[start]

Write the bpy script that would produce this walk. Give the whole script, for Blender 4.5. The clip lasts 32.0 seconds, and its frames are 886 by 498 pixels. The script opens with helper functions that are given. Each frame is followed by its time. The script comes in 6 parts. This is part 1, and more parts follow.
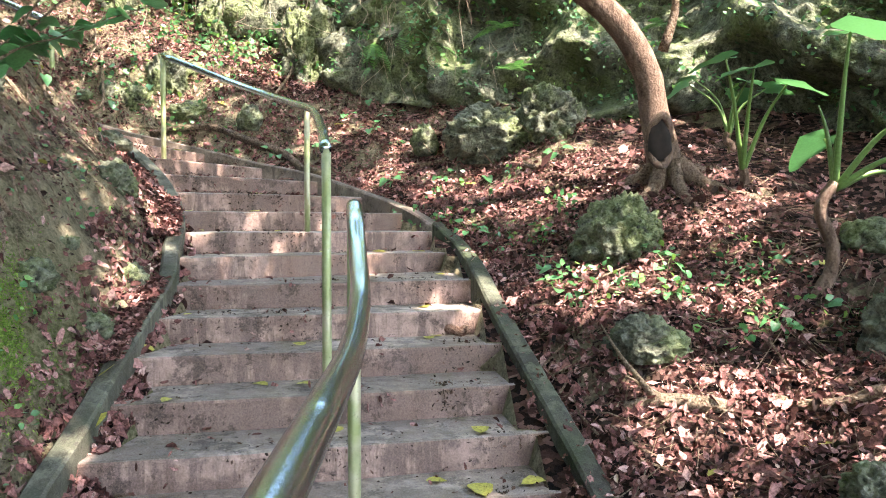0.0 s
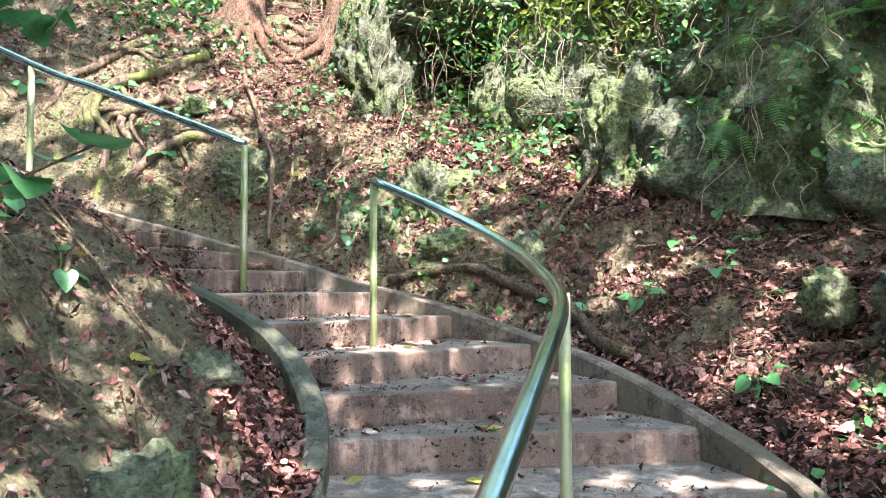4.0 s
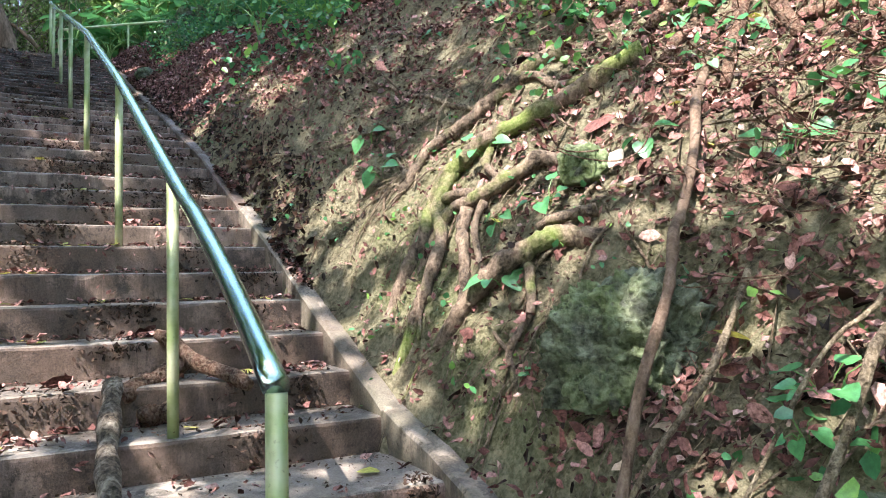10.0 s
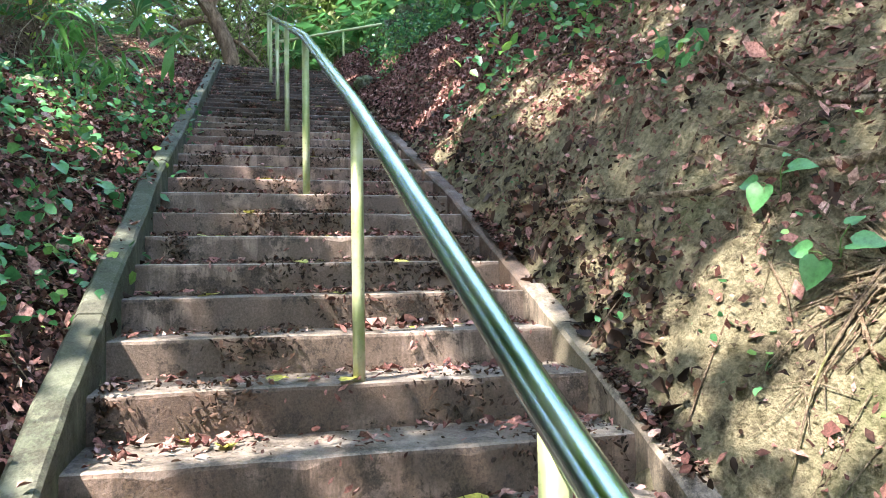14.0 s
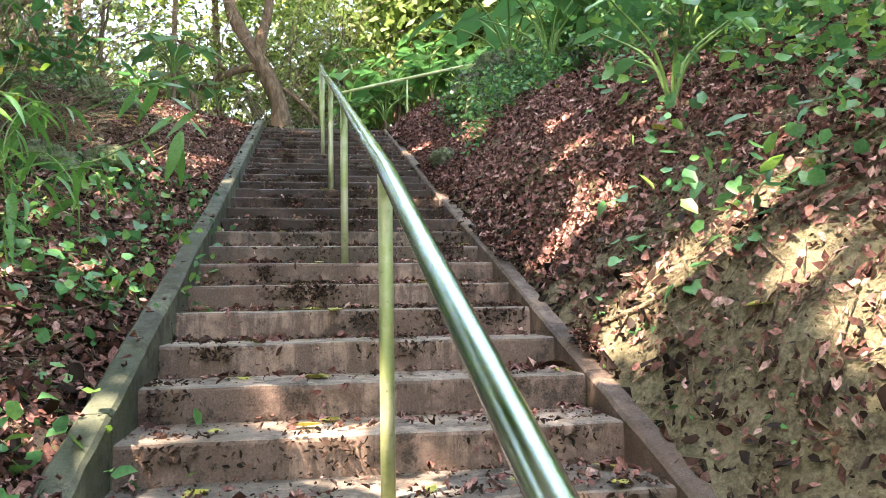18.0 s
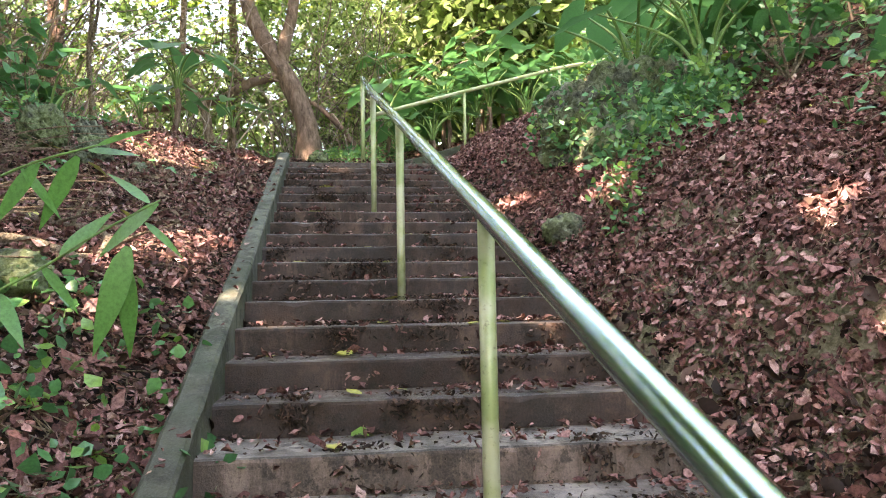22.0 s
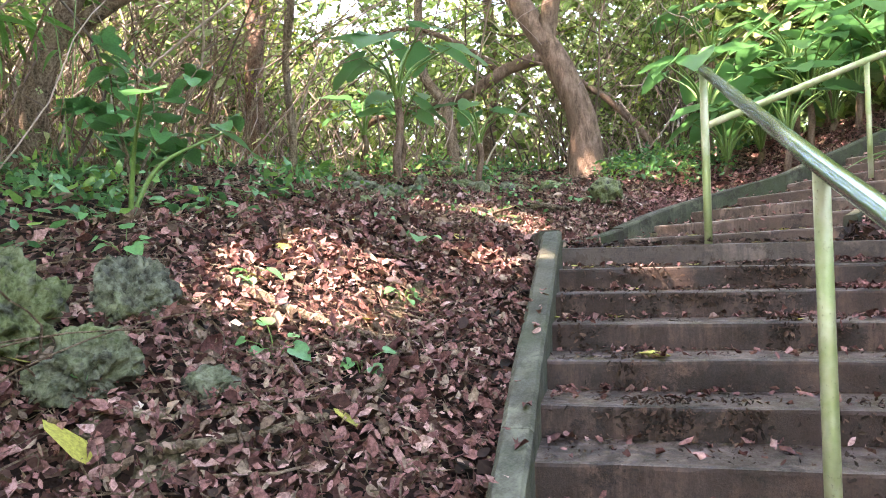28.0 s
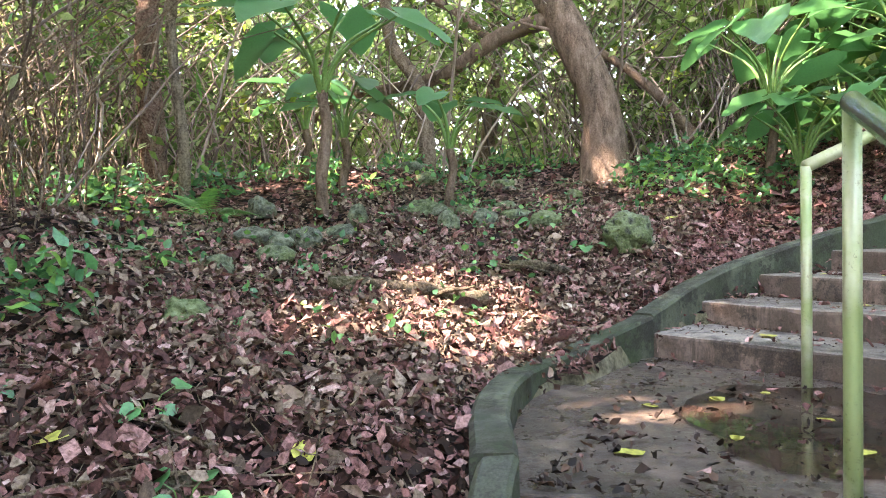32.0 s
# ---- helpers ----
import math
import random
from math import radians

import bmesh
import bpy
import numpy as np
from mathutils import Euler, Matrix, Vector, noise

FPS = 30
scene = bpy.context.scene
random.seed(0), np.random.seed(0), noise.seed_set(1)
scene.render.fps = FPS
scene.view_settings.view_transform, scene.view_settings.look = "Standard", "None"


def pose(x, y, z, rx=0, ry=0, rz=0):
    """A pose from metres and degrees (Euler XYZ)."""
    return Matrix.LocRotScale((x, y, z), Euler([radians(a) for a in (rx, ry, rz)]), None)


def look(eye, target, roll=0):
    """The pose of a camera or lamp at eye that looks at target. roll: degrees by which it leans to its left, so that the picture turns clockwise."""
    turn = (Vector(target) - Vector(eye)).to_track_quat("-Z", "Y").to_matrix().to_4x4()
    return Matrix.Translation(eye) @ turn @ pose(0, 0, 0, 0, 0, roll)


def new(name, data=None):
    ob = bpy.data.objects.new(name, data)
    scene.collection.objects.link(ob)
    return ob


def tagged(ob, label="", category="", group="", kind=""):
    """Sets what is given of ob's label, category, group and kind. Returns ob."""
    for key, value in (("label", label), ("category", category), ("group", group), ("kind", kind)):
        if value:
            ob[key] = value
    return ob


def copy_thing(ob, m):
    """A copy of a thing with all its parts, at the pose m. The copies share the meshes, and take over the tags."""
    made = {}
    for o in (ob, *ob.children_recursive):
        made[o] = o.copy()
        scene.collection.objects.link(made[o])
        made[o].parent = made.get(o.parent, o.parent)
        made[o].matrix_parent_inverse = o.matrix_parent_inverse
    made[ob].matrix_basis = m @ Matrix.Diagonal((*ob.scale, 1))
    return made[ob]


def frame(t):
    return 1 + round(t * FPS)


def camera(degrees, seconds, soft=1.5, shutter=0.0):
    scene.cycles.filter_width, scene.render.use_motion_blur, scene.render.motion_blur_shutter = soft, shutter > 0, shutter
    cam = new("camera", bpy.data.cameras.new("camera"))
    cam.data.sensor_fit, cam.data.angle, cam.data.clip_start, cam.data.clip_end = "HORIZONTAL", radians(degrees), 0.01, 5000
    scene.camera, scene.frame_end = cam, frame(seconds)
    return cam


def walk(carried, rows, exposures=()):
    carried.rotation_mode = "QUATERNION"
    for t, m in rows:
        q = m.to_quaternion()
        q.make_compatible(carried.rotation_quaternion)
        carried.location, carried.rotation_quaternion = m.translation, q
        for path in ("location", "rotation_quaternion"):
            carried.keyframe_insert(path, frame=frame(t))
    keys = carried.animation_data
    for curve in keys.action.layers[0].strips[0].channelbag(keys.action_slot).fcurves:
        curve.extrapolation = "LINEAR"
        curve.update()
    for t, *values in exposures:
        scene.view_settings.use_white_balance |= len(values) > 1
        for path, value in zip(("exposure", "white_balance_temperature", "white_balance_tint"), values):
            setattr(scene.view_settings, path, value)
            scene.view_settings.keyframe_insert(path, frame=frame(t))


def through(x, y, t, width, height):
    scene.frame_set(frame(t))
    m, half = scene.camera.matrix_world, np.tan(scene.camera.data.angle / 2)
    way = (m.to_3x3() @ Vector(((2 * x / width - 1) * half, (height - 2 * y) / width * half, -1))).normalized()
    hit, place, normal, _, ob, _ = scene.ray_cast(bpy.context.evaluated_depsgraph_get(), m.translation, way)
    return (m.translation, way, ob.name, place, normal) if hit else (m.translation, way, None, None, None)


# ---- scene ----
cam = camera(61.4, 32.0, 1.0)
METRES, EYE, TILT, LEAN, TURN = 24.0, 1.49, 0.0, 0.0, -1.4
ROWS = [
    (0.0, -0.0016, -0.0026, -0.0057, -0.63, -1.99, -0.03),
    (0.5, 0.0020, 0.0131, 0.0003, 5.51, -1.80, -0.16),
    (1.0, 0.0033, 0.0296, 0.0054, 10.24, -1.13, -0.11),
    (1.5, 0.0042, 0.0475, 0.0104, 14.28, -0.11, 0.00),
    (2.0, 0.0049, 0.0659, 0.0167, 17.45, 1.22, 0.00),
    (2.5, 0.0027, 0.0837, 0.0217, 20.38, 1.94, 0.10),
    (3.0, -0.0010, 0.1012, 0.0263, 22.94, 2.33, 0.09),
    (3.5, -0.0049, 0.1186, 0.0306, 24.96, 2.54, 0.15),
    (5.5, -0.0218, 0.1889, 0.0475, 30.25, 2.73, 0.29),
    (6.0, -0.0265, 0.2071, 0.0528, 32.45, 2.71, 0.34),
    (6.5, -0.032, 0.2217, 0.0573, 35.81, 2.74, 0.41),
    (7.0, -0.0372, 0.2363, 0.0615, 40.46, 2.76, 0.48),
    (7.5, -0.0383, 0.2519, 0.0648, 46.48, 2.67, 0.62),
    (8.0, -0.0467, 0.2657, 0.0676, 53.72, 2.65, 0.76),
    (8.5, -0.0568, 0.2793, 0.0727, 61.23, 2.65, 0.84),
    (9.0, -0.0624, 0.293, 0.0762, 68.35, 2.58, 0.97),
    (9.5, -0.0738, 0.3005, 0.0781, 74.87, 2.6, 1.05),
    (10.0, -0.0917, 0.3063, 0.0838, 80.34, 2.66, 1.06),
    (10.5, -0.1012, 0.3143, 0.0882, 84.28, 2.71, 1.1),
    (11.0, -0.1125, 0.3165, 0.092, 87.11, 2.75, 1.04),
    (11.5, -0.1223, 0.3121, 0.0943, 89.49, 2.74, 1.0),
    (12.0, -0.1329, 0.3114, 0.0943, 91.32, 2.66, 0.97),
    (12.5, -0.1414, 0.3063, 0.0967, 92.57, 2.38, 0.94),
    (13.0, -0.1497, 0.2998, 0.0998, 93.67, 2.14, 0.88),
    (13.5, -0.1635, 0.2908, 0.1059, 94.57, 2.1, 0.9),
    (14.0, -0.18, 0.2805, 0.1104, 95.39, 2.38, 0.93),
    (14.5, -0.1924, 0.2734, 0.1174, 96.18, 2.86, 0.95),
    (15.0, -0.2079, 0.2698, 0.1231, 96.72, 3.45, 0.96),
    (15.5, -0.2211, 0.2632, 0.1291, 97.14, 3.97, 0.95),
    (17.5, -0.2711, 0.2525, 0.153, 99.04, 4.68, 1.07),
    (18.0, -0.2817, 0.2485, 0.1584, 99.44, 4.71, 1.03),
    (18.5, -0.2952, 0.2441, 0.1648, 99.81, 4.73, 1.04),
    (19.0, -0.3065, 0.2372, 0.1716, 100.12, 4.72, 1.07),
    (19.5, -0.3201, 0.2352, 0.1788, 100.36, 4.73, 1.05),
    (20.0, -0.3316, 0.2274, 0.1834, 100.51, 4.75, 1.02),
    (20.5, -0.3443, 0.2237, 0.1874, 100.69, 4.75, 1.03),
    (21.0, -0.3609, 0.2151, 0.1929, 100.87, 4.74, 1.04),
    (21.5, -0.3746, 0.2085, 0.1995, 100.98, 4.73, 1.05),
    (22.0, -0.389, 0.202, 0.2037, 101.14, 4.74, 1.05),
    (22.5, -0.4042, 0.193, 0.2119, 102.21, 4.74, 1.1),
    (23.0, -0.4175, 0.1866, 0.2173, 104.54, 4.77, 1.16),
    (23.5, -0.4309, 0.18, 0.2242, 107.53, 4.72, 1.26),
    (24.0, -0.4432, 0.1781, 0.2288, 110.55, 4.68, 1.29),
    (24.5, -0.4591, 0.17, 0.2342, 113.53, 4.59, 1.25),
    (25.0, -0.4726, 0.1679, 0.2404, 116.07, 4.39, 1.23),
    (25.5, -0.4858, 0.1599, 0.2449, 117.93, 4.05, 1.18),
    (27.5, -0.5341, 0.1368, 0.2648, 121.54, 2.27, 1.15),
    (28.0, -0.5481, 0.1354, 0.2708, 121.84, 2.01, 1.14),
    (28.5, -0.56, 0.1333, 0.2742, 122.09, 1.75, 1.1),
    (29.0, -0.5749, 0.1283, 0.2791, 122.37, 1.37, 1.08),
    (29.5, -0.5875, 0.1249, 0.2847, 122.61, 0.9, 1.01),
    (30.0, -0.6001, 0.1185, 0.2892, 122.88, 0.23, 0.98),
    (30.5, -0.611, 0.1152, 0.2944, 123.13, -0.38, 1.02),
    (31.0, -0.6227, 0.1078, 0.2986, 123.36, -0.92, 1.13),
    (31.5, -0.6363, 0.1057, 0.3041, 123.55, -1.38, 1.1),
    (32.0, -0.6492, 0.102, 0.3081, 123.75, -1.67, 1.12),
]
walk(cam, [(t, pose(0, 0, EYE, TILT, LEAN, TURN) @ pose(METRES * x, METRES * y, METRES * z, 90 + pitch, roll, yaw)) for t, x, y, z, yaw, pitch, roll in ROWS],
     [(0.0, 3.9, 7300, 17), (2.0, 3.85, 6900, 12), (7.0, 3.25, 6500, 10), (13.0, 3.45, 6600, 6), (15.0, 3.85, 7500, 10), (18.0, 4.05, 8700, 14), (20.0, 4.05, 8700, 15), (23.0, 4.25, 8900, 23), (28.0, 4.5, 8400, 25), (30.0, 4.4, 8200, 20), (32.0, 4.45, 8000, 19)])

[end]

◆ **Task objective**
How many of the lines above include the word "height"? Respond with the number alone.

◆ **Completed exercise**
2